Lockheed officials also said the current estimate of 55,000 vehicles is a conservative one. They said that tally could easily increase depending on the needs of the U.S. Army and Marine Corps. Also, several U.S. allies have expressed interest in purchasing a version of the new JLTV vehicle, which would push orders well above the current purchase order.

In early August, Lockheed officials announced that it will produce up to eight company-funded prototypes, or Production Representative Vehicles (PRVs), at its Camden production facility – leading up to the expected JLTV award announcement by the Department of Defense in September.

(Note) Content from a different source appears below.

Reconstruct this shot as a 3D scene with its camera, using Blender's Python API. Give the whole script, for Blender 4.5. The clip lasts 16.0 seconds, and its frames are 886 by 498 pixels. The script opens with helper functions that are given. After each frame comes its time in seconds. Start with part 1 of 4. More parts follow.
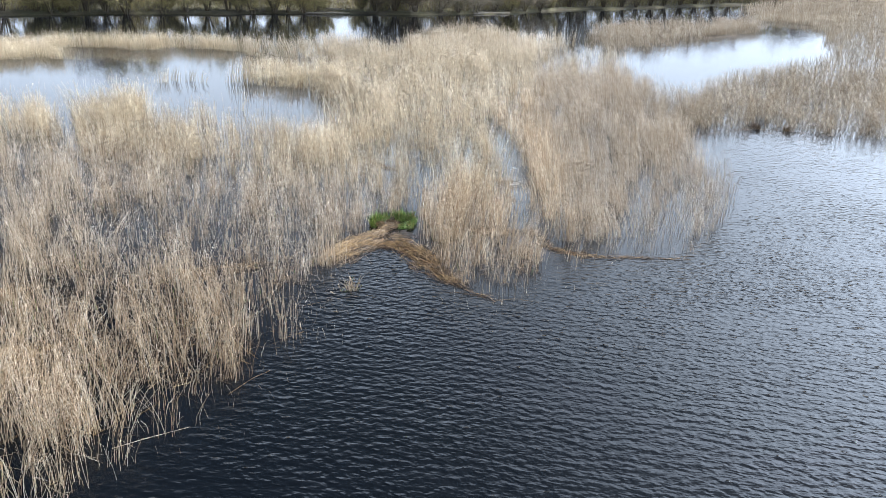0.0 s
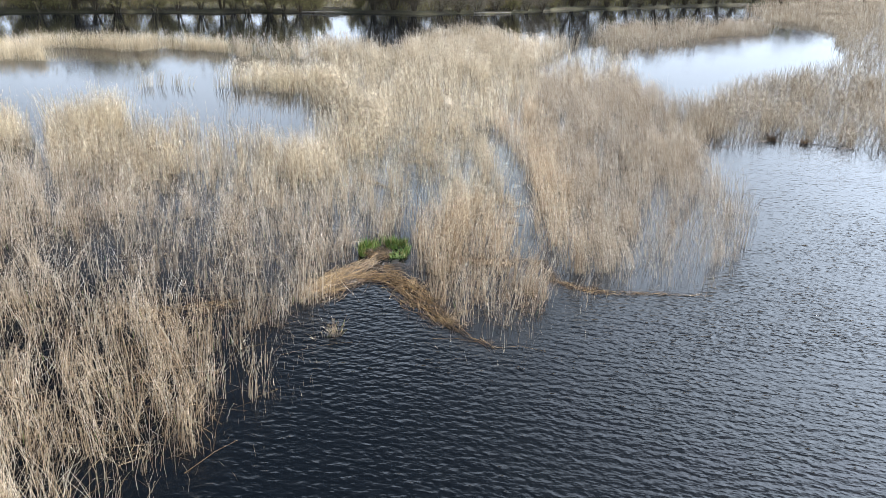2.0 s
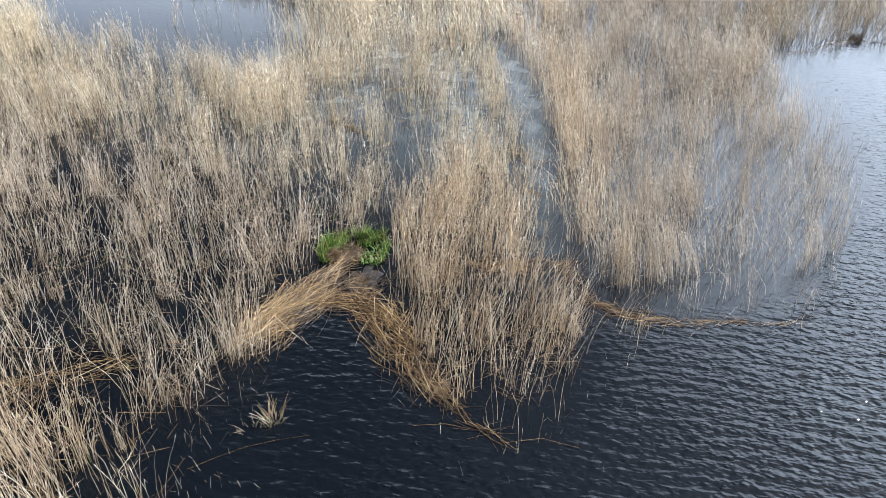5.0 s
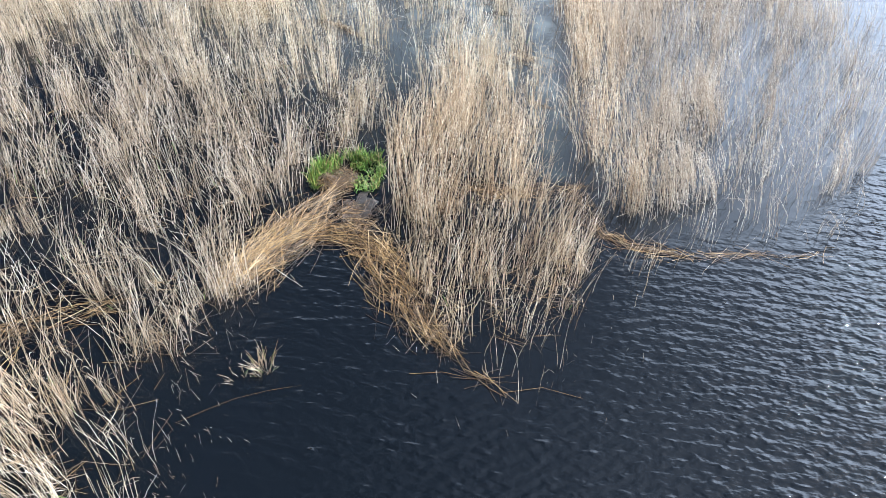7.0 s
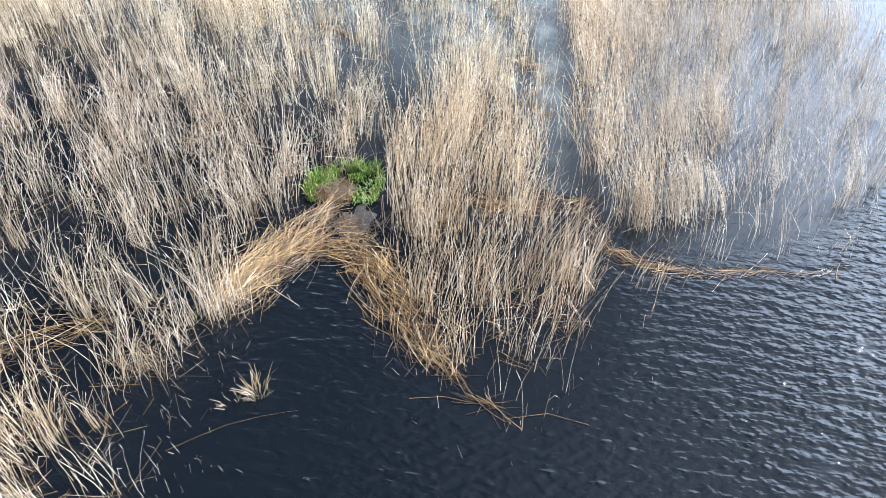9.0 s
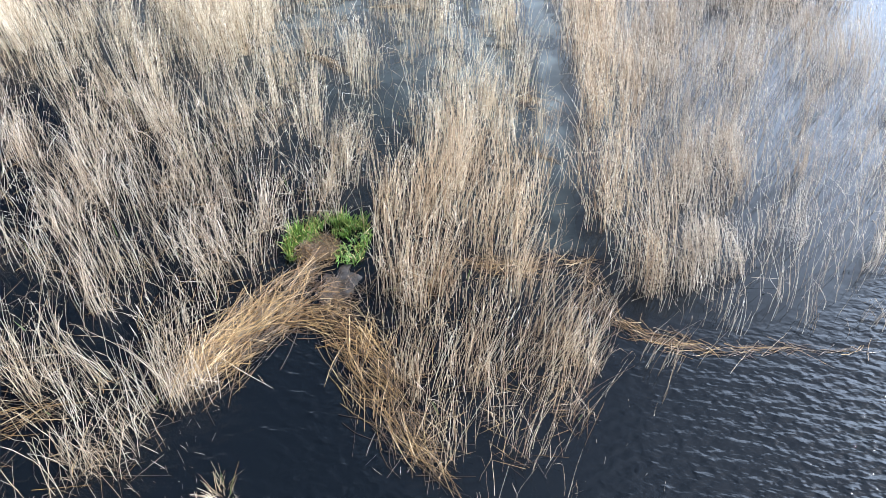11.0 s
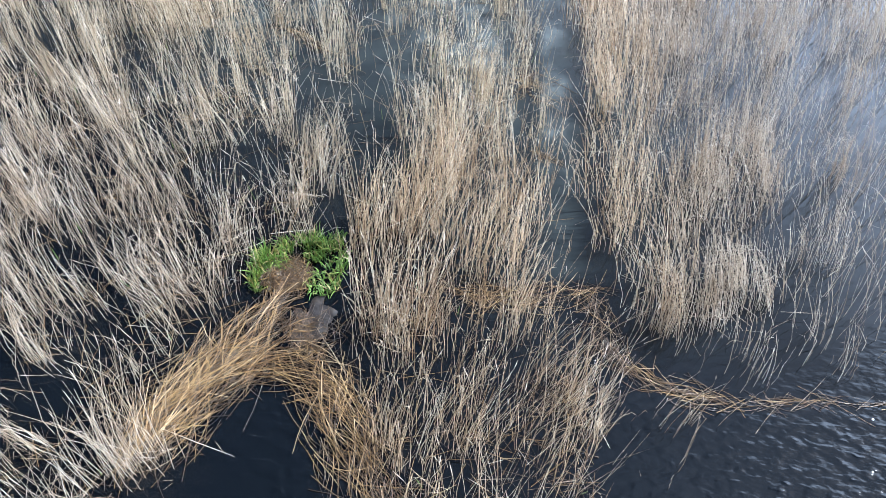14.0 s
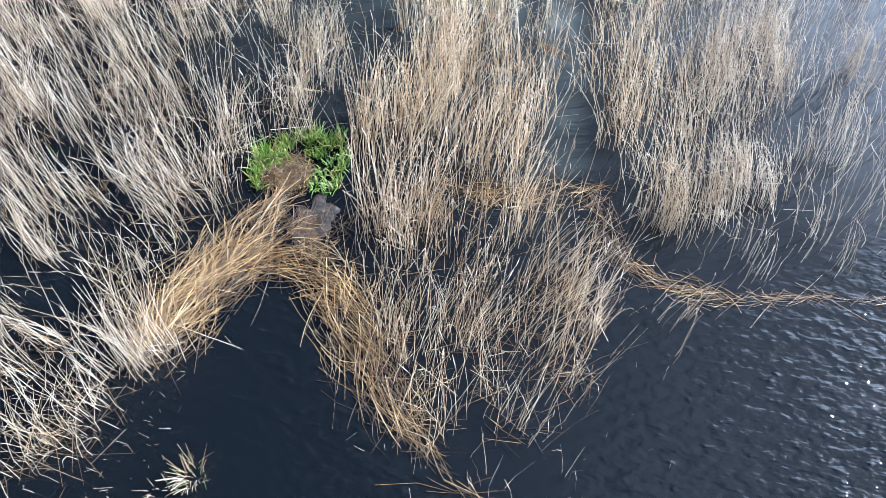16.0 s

Lockheed said PRVs are now rolling off the assembly line in South Arkansas in preparation to reduce technical risk, optimize the advanced production processes at the Camden assembly plant, and to exercise and prepare the supply chain.

“The first two of these PRVs are now in Dallas going through a series of tests to validate technical capability and performance,” said Scott Greene, vice president of Ground Vehicles at Lockheed Martin Missiles and Fire Control. “Our goal is to produce the best-value, most-protected, most tactically effective JLTV possible to help assure our soldiers and Marines complete their missions and return safely.”

According to Department of Defense officials, the contract award winner will build approximately 17,000 JLTVs during the first three years of low-rate initial production, followed by five years of full-rate production.

The Army plans to eventually purchase 49,099 JLTV’s, while the Marine Corps plans to eventually buy 5,500 of the vehicles for $30 billion through 2040. For the Army, initial operating capability on the next-generation JLTV is expected in the fourth quarter fiscal 2018.